Diante desse quadro de horror e ameaças em todos os estados brasileiros, os parlamentares da oposição enfatizam o alvo da CPI: “Neste relatório, estão contidos os pedidos de indiciamento – diga-se, de forma ilegal – de mais de 100 pessoas, entre elas 31 indígenas, 5 indigenistas, 9 antropólogos, 14 religiosos católicos, 3 professores universitários, 3 agricultores assentados e 37 servidores e ex-servidores públicos e ainda 16 Procuradores Federais da República e 3 Advogados da União. E pretendem também extinguir a Funai”.
Entre os indiciados no Rio Grande do Sul estão Joel Kuaray Pereira, do assentamento Mato Preto em Getúlio Vargas. Jonatas Inácio, do acampamento Mato Castelhano em Mato Castelhano, Isaias Rosa Kaigo, acampamento Mato do Meio em Gentil, Antonio Donato, Dorvalino Fortes, Batista de Oliveira, acampamento Kandóia de Faxinalzinho, Ireni Franco e Leonir Franco, acampamento Passo Grande da Forquilha, em Sananduva. Flávia Cristina de Melo, antropóloga. Flávio Chiarelli Vicente de Azevedo, Guilherme Mazzoleni e Ricardo Gralha Massia, procuradores federais.

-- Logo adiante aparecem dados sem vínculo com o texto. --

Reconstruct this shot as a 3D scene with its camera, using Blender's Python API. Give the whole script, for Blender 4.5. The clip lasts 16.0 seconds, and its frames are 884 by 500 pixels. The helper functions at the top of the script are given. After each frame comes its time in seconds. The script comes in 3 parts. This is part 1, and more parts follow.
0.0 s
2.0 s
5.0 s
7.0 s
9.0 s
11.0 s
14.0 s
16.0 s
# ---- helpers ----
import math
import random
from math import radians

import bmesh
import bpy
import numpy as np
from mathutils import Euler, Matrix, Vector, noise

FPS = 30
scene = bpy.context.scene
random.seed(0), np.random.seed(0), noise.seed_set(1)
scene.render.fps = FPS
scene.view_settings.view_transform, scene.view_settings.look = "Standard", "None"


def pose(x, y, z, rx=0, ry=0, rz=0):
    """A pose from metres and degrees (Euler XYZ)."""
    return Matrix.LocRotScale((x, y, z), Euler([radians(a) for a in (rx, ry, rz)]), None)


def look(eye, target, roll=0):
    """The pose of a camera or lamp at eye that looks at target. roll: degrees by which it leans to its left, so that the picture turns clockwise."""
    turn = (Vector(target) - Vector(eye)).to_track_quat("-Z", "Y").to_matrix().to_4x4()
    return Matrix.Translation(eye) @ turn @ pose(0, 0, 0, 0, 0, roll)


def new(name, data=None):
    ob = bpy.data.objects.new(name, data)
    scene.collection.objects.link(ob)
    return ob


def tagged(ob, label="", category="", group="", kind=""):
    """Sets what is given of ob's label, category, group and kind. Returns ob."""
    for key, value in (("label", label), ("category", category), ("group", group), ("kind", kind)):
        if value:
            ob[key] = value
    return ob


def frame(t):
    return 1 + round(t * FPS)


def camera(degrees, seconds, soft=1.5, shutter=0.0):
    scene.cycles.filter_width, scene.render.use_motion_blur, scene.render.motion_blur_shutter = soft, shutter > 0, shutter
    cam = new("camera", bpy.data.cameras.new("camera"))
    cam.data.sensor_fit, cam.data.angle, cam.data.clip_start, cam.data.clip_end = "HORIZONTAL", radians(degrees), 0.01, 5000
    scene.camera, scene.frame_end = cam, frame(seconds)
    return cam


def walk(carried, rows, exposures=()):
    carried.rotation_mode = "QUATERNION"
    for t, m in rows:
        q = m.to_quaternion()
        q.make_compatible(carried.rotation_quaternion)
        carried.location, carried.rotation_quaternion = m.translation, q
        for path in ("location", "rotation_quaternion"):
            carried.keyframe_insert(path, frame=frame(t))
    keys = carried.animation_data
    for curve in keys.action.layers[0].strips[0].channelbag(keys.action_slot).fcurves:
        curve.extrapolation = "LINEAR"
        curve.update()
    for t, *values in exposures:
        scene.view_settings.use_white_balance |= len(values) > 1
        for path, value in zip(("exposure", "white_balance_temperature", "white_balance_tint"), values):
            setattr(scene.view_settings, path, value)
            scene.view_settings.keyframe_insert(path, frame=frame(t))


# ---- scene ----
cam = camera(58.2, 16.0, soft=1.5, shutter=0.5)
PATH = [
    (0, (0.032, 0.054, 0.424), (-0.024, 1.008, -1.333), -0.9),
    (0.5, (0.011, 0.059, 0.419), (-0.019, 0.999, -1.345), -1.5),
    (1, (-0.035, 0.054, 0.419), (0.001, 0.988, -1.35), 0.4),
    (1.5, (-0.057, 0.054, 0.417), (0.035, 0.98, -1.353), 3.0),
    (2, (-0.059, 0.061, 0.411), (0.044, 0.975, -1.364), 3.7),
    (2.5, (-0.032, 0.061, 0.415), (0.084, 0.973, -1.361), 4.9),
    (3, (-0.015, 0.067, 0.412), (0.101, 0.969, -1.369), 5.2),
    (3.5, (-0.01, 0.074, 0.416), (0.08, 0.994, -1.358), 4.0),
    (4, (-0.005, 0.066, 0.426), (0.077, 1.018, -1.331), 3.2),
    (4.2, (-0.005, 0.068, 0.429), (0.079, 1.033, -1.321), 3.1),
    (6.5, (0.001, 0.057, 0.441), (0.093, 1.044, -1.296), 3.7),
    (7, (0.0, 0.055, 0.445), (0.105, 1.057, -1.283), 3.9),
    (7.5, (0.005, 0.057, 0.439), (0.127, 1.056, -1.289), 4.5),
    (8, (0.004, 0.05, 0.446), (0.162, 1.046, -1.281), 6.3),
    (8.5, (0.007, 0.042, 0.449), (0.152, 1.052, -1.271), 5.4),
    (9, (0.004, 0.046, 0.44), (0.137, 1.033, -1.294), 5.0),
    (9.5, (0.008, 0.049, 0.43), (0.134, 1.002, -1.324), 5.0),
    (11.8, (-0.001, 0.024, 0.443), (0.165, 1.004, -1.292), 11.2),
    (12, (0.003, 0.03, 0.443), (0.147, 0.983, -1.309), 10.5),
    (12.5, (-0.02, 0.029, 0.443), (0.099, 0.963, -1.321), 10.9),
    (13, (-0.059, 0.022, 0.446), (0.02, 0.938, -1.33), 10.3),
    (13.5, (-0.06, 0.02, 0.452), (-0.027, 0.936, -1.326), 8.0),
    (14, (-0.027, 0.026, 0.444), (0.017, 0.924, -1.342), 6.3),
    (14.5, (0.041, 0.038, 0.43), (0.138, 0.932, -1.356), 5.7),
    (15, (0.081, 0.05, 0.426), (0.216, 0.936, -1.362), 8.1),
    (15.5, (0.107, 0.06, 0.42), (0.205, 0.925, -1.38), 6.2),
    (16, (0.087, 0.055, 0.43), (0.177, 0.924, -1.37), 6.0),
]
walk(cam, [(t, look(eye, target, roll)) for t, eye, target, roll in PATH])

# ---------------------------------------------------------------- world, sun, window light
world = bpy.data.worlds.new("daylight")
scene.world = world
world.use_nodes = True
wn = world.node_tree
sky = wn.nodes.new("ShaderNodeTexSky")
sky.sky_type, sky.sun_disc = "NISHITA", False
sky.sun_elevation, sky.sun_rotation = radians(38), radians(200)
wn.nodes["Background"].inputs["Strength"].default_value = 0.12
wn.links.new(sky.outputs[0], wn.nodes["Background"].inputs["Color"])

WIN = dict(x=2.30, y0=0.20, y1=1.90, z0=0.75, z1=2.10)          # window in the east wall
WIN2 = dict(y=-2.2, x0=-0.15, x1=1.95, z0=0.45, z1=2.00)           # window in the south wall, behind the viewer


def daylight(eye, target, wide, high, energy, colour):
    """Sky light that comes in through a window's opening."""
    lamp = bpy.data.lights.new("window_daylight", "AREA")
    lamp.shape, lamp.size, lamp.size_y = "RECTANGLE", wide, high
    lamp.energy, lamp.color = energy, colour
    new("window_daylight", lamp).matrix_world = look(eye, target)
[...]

Entre os índios indiciados está o cacique Babau, tupinambá da Bahia. Ele foi considerado negro pelos deputados, por causa dos traços, cor da pele e cabelos. “Eu não engulo esse preconceito racista desses caras. São uns babacas. Quando eles casam com uma alemã e tem filhos, o filho deles não deixa de ser brasileiro. Ao contrário, tem dupla nacionalidade. Eles querem negar os nossos direitos. Se nós estivéssemos reivindicando um quilombo, iam dizer que a gente é índio, mas como reivindicamos aldeias, dizem que somos negros. E afinal, negro ou índio… não tem o mesmo direito ao seu território??? Nasci e cresci na aldeia. Somos nação Tupinambá, somos nação Kaingang. Ninguém deixa de ser índio por dirigir carro ou usar roupa e celular. Temos cultura própria, língua própria, crença própria. Eles são racistas”.